After this, neither Vulcan nor any other Newtonian mass was needed. Vulcan was hurled from the astronomical sky forever.
Now to get back to coincidences--and a much more astonishing one than that which connects Kronos's swallowing of his children with the rings of Saturn.
Vulcan, you will remember, is the equivalent of the Greek Hephaistos, and the most famous myth involving Hephaistos goes as follows--
Hephaistos, the son of Zeus and Hera, at one time took Hera's side when Zeus was punishing her for rebellion. Zeus, furious at Hephaistos's interference heaved him out of heaven. Hephaistos fell to Earth and broke both his legs. Though he was immortal and could not die, the laming was permanent.
Isn't if strange, then, that the planet Vulcan (Hephaistos) was also hurled from the sky. It couldn't die, in the sense that the mass which supplied the additional gravitational pull had to be there, come what may. It was lamed, however, in the sense that it was not the kind of mass that we are used to, not mass in the form of planetary accumulations of matter. It was the mass-equivalent, instead, of a large energy field.

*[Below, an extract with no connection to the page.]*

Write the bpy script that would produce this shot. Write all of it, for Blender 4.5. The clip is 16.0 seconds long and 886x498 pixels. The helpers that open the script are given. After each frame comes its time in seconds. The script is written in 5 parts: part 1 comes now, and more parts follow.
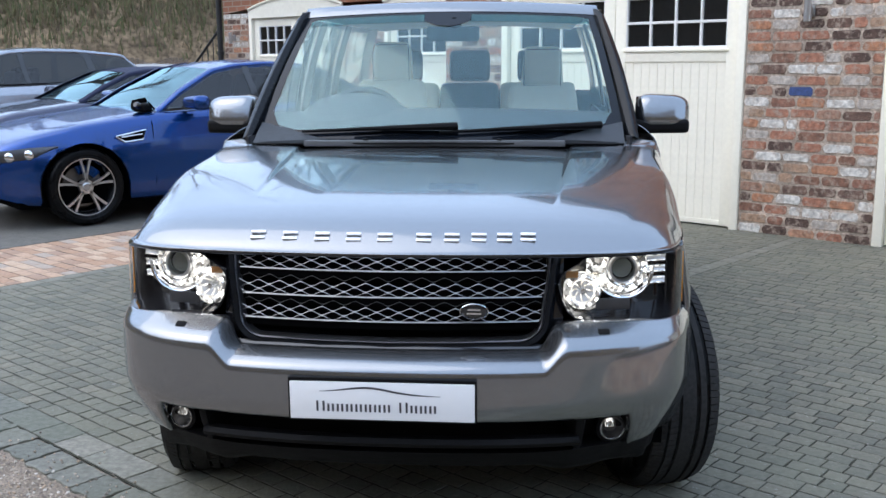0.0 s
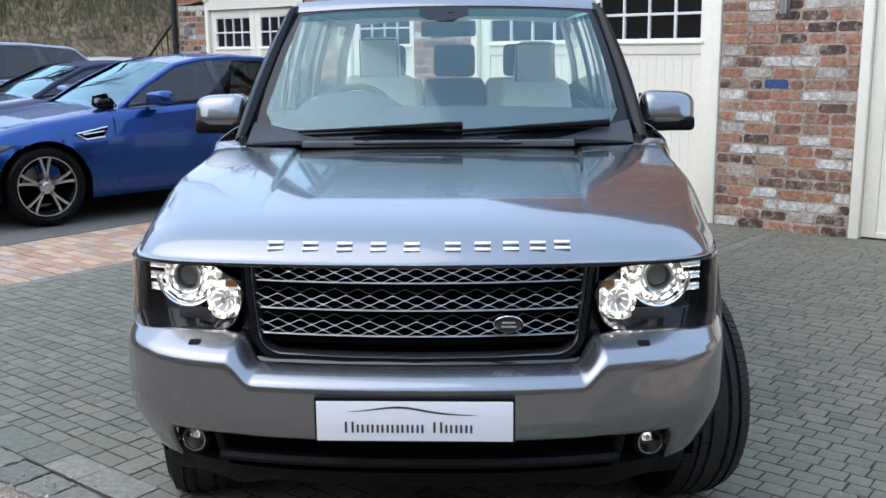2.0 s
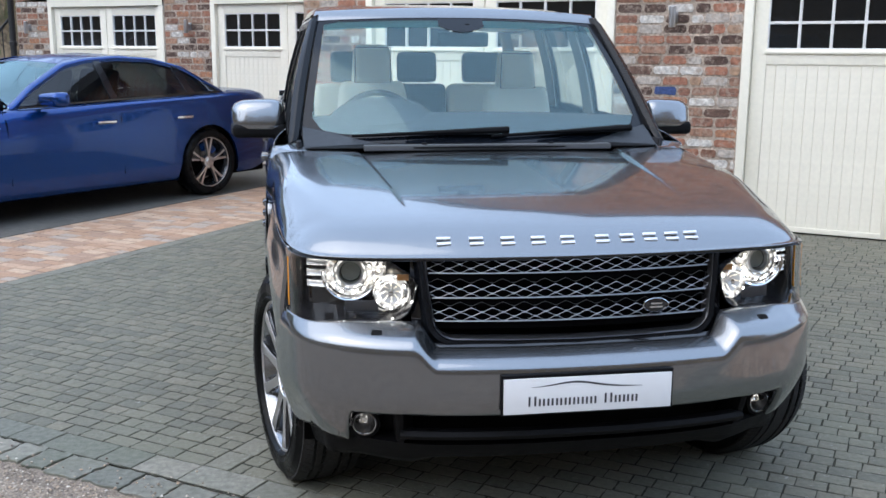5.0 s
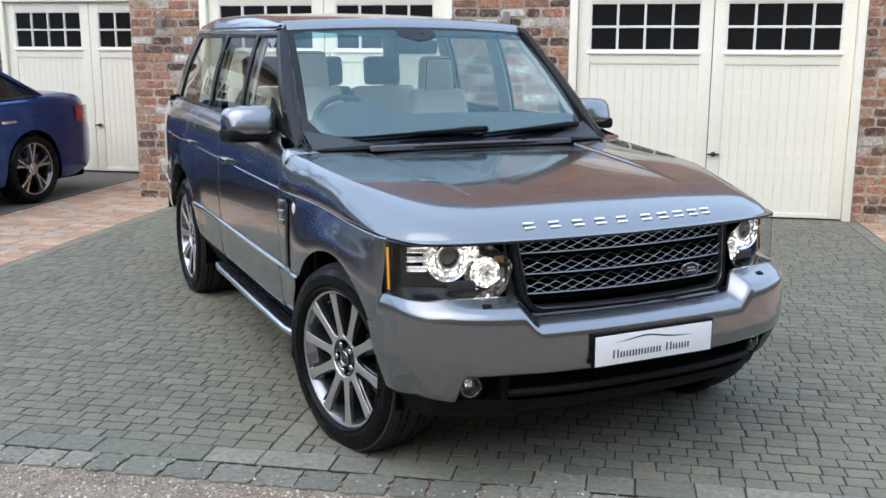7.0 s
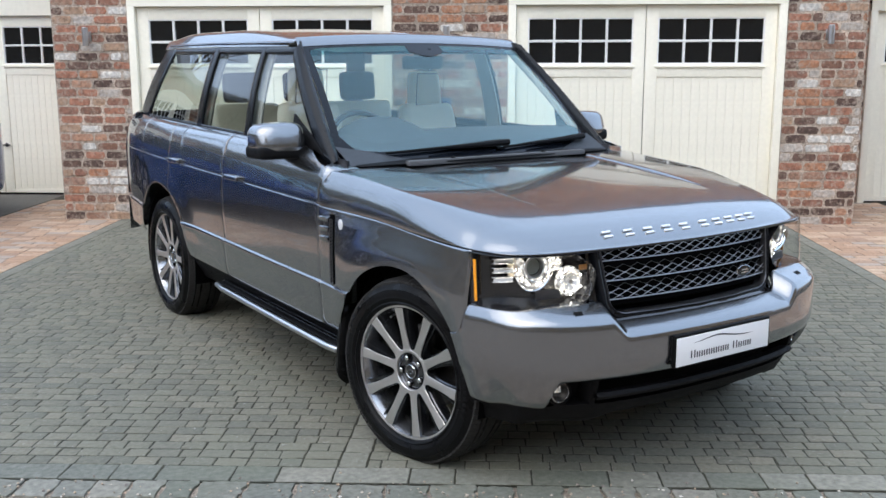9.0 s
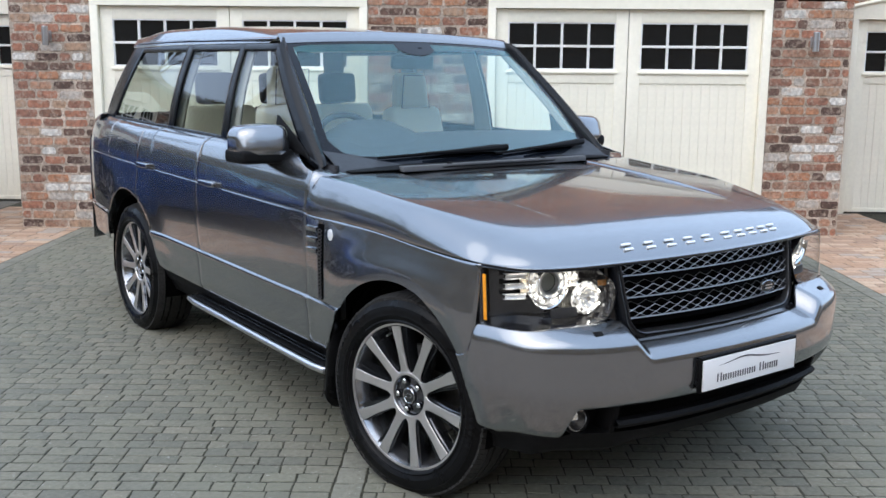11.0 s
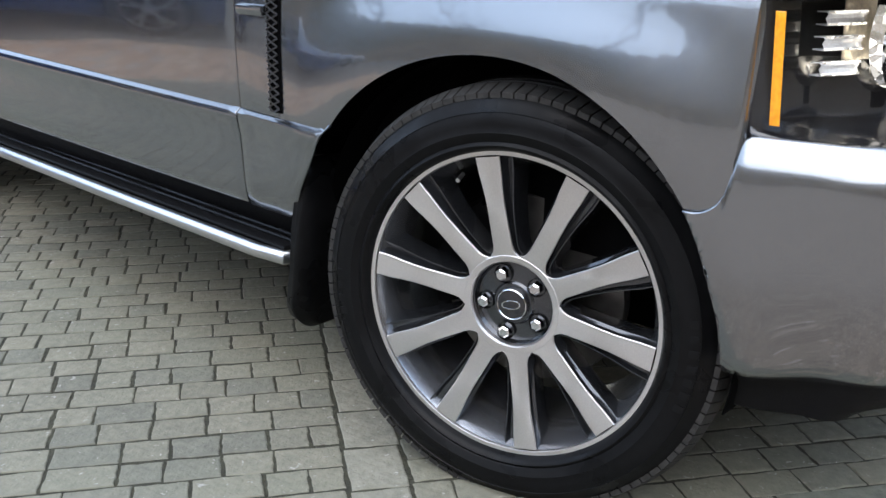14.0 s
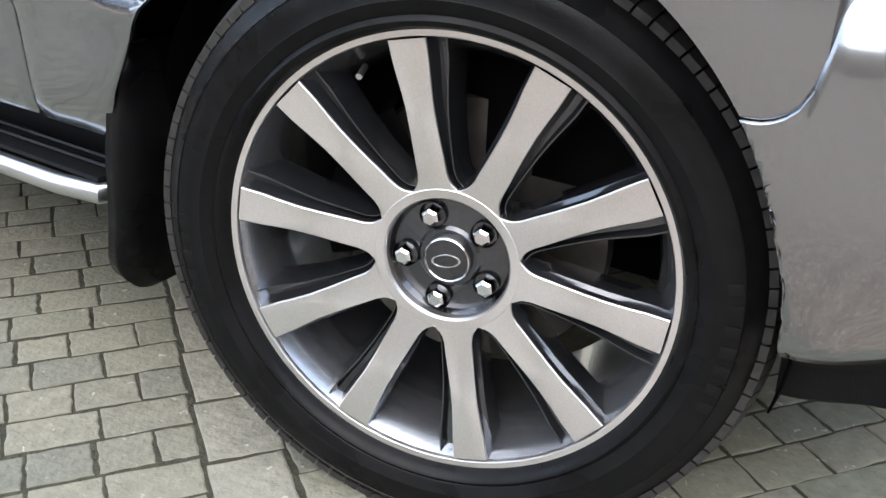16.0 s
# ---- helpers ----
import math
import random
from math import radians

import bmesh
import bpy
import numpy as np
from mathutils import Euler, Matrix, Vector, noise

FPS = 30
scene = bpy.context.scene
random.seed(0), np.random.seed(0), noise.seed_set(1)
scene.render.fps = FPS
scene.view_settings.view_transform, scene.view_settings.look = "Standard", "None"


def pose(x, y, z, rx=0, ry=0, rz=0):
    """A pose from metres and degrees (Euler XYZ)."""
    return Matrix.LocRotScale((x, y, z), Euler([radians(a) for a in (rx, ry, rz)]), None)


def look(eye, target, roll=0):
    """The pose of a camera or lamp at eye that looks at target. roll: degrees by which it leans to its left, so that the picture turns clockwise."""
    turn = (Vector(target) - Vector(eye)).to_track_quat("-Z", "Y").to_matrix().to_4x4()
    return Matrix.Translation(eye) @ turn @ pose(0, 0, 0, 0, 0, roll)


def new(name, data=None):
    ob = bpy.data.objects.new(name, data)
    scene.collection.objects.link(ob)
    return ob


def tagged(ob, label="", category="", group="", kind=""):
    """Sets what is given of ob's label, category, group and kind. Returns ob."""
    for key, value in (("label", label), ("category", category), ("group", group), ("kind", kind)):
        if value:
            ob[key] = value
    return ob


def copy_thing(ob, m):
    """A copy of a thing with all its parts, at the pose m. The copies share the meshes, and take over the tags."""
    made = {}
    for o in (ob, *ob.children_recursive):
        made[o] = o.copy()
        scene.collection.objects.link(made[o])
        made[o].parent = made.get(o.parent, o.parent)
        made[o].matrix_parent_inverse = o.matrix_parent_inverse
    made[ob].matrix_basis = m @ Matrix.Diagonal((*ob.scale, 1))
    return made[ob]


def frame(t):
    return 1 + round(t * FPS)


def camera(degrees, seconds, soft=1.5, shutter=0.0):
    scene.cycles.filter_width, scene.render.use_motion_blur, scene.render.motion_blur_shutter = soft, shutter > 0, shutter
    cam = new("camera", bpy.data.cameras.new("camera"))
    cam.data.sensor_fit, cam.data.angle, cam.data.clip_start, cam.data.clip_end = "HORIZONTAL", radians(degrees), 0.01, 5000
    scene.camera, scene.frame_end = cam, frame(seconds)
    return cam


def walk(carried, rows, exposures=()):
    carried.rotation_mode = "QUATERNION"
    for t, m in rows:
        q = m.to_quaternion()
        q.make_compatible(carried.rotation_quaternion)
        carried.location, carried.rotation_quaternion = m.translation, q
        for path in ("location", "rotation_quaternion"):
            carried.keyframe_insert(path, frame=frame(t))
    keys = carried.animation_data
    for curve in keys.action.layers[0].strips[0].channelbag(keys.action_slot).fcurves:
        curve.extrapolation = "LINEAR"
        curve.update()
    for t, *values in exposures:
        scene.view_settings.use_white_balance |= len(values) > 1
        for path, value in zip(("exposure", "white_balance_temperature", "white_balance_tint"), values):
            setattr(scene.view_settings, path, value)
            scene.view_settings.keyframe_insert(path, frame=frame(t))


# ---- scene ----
cam = camera(48.5, 16.0)
PATH = [
    (0, (0.514, -2.577, 1.477), (0.257, -0.63, 1.098), -0.4),
    (0.5, (0.376, -2.484, 1.487), (0.182, -0.531, 1.103), -0.3),
    (1, (0.314, -2.465, 1.507), (0.142, -0.511, 1.113), -0.4),
    (1.5, (0.287, -2.458, 1.51), (0.126, -0.505, 1.11), -0.5),
    (2, (0.274, -2.451, 1.503), (0.119, -0.497, 1.105), -0.6),
    (2.5, (0.251, -2.442, 1.497), (0.108, -0.487, 1.101), -0.5),
    (3, (0.212, -2.413, 1.474), (0.088, -0.454, 1.087), -0.6),
    (3.5, (0.105, -2.477, 1.5), (0.016, -0.518, 1.106), -0.6),
    (4, (-0.168, -2.574, 1.522), (-0.155, -0.614, 1.125), -0.1),
    (4.2, (-0.296, -2.6, 1.517), (-0.234, -0.64, 1.123), 0.0),
    (6.3, (-1.648, -2.868, 1.593), (-1.04, -1.006, 1.189), 0.5),
    (6.5, (-1.781, -2.872, 1.59), (-1.118, -1.028, 1.188), 0.4),
    (7, (-2.09, -2.846, 1.599), (-1.3, -1.053, 1.195), 0.2),
    (7.5, (-2.351, -2.768, 1.607), (-1.465, -1.022, 1.203), -0.1),
    (8, (-2.593, -2.651, 1.602), (-1.627, -0.945, 1.206), -0.1),
    (8.5, (-2.782, -2.566, 1.615), (-1.761, -0.891, 1.225), 0.2),
    (9, (-2.829, -2.536, 1.609), (-1.794, -0.867, 1.231), -0.1),
    (11.3, (-2.766, -2.029, 1.54), (-1.65, -0.409, 1.18), 0.2),
    (11.5, (-2.717, -1.906, 1.518), (-1.592, -0.292, 1.155), -0.1),
    (12, (-2.604, -1.532, 1.46), (-1.442, 0.045, 1.058), -0.2),
    (12.5, (-2.517, -1.148, 1.315), (-1.294, 0.376, 0.89), 0.6),
    (13, (-2.436, -0.778, 1.177), (-1.143, 0.671, 0.699), 1.8),
    (13.5, (-2.295, -0.461, 1.071), (-0.958, 0.921, 0.522), 1.5),
    (14, (-2.177, -0.219, 1.003), (-0.795, 1.08, 0.367), 1.3),
    (14.5, (-2.056, -0.037, 0.95), (-0.633, 1.171, 0.231), 1.1),
    (15, (-1.952, 0.09, 0.897), (-0.487, 1.214, 0.127), 1.5),
    (15.5, (-1.852, 0.177, 0.881), (-0.362, 1.221, 0.049), 1.8),
    (16, (-1.796, 0.212, 0.874), (-0.294, 1.22, 0.02), 2.1),
]
walk(cam, [(t, look(eye, target, roll)) for t, eye, target, roll in PATH], [(0.0, 0.39, 6250, 11), (4.0, 0.39, 6250, 11), (7.0, 0.44, 6500, 10), (9.0, 0.43, 6500, 10), (11.5, 0.40, 6400, 10), (12.5, 0.32, 6300, 10), (13.5, 0.70, 6400, 10), (14.5, 1.15, 6700, 11), (15.2, 1.43, 6900, 11), (16.0, 1.48, 6900, 11)])

# ------------------------------------------------------------ world and light
world = bpy.data.worlds.new("world")
scene.world = world
world.use_nodes = True
wn = world.node_tree.nodes
sky = wn.new("ShaderNodeTexSky")
sky.sky_type = "NISHITA"
sky.sun_disc = False
sky.sun_elevation, sky.sun_rotation = radians(52), radians(248)
sky.air_density, sky.dust_density, sky.ozone_density = 1.0, 5.0, 2.5
wn["Background"].inputs["Strength"].default_value = 0.142
veil = wn.new("ShaderNodeMix")
veil.data_type = "RGBA"
veil.inputs["Factor"].default_value = 0.6
veil.inputs["B"].default_value = (9.0, 11.5, 15.4, 1)
world.node_tree.links.new(sky.outputs[0], veil.inputs["A"])
world.node_tree.links.new(veil.outputs["Result"], wn["Background"].inputs["Color"])

sun = new("sun", bpy.data.lights.new("sun", "SUN"))
sun.data.energy, sun.data.angle, sun.data.color = 0.95, radians(75), (1.0, 0.93, 0.83)
sun.matrix_world = look((-13.5, -5.5, 18.5), (0, 0, 0))

# ------------------------------------------------------------ materials


def mat(name, color=(0.5, 0.5, 0.5), rough=0.5, metal=0.0, coat=0.0, grain=0.0, scale=40.0, bump=0.0, bscale=60.0, spec=0.5, stain=0.0):
    """A plain surface with fine grain, broad stains and a fine relief."""
    m = bpy.data.materials.new(name)
    m.use_nodes = True
    n, l = m.node_tree.nodes, m.node_tree.links
    b = n["Principled BSDF"]
    b.inputs["Base Color"].default_value = (*color, 1)
    b.inputs["Roughness"].default_value, b.inputs["Metallic"].default_value = rough, metal
    b.inputs["Coat Weight"].default_value, b.inputs["Coat Roughness"].default_value = coat, 0.04
    b.inputs["Specular IOR Level"].default_value = spec
    geo = n.new("ShaderNodeTexCoord")
    if grain or stain:
        prev = None
        for amount, sc in ((grain, scale), (stain, scale / 14)):
            if not amount:
                continue
            t = n.new("ShaderNodeTexNoise")
            t.inputs["Scale"].default_value, t.inputs["Detail"].default_value = sc, 6
            l.new(geo.outputs["Object"], t.inputs["Vector"])
            mr = n.new("ShaderNodeMapRange")
            mr.inputs["From Min"].default_value, mr.inputs["From Max"].default_value = 0.3, 0.7
            mr.inputs["To Min"].default_value, mr.inputs["To Max"].default_value = 1 - amount, 1 + amount
            l.new(t.outputs["Fac"], mr.inputs["Value"])
            mx = n.new("ShaderNodeVectorMath")
            mx.operation = "SCALE"
            if prev:
                l.new(prev, mx.inputs[0])
            else:
                mx.inputs[0].default_value = color
            l.new(mr.outputs[0], mx.inputs["Scale"])
            prev = mx.outputs[0]
        l.new(prev, b.inputs["Base Color"])
    if bump:
        t = n.new("ShaderNodeTexNoise")
        t.inputs["Scale"].default_value, t.inputs["Detail"].default_value = bscale, 8
        l.new(geo.outputs["Object"], t.inputs["Vector"])
        bp = n.new("ShaderNodeBump")
        bp.inputs["Strength"].default_value, bp.inputs["Distance"].default_value = bump, 0.01
        l.new(t.outputs["Fac"], bp.inputs["Height"])
        l.new(bp.outputs[0], b.inputs["Normal"])
    return m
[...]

You are not impressed by the coincidence? Well, let's carry if further.
You remember that in the myth about Kronos swallowing his children, Zeus was saved when his mother substituted a stone in the swaddling clothes. With a stone serving as a substitute for Zeus, you would surely be willing to allow the phrase "a stone" to be considered the equivalent of Zeus."
Very well, then, who flung Hephaistos (the mythical Vulcan) from the heavens? Zeus!
And who flung the planetary Vulcan from the heavens? Einstein!
And what does
ein stein mean in Einstein's native German? "A stone!"
I rest my case.
We can say that the Greeks must have foreseen the whole Vulcanian imbroglio right down to the name of the man who solved it--Or we can say that coincidences can be enormously amusing--and enormously meaningless.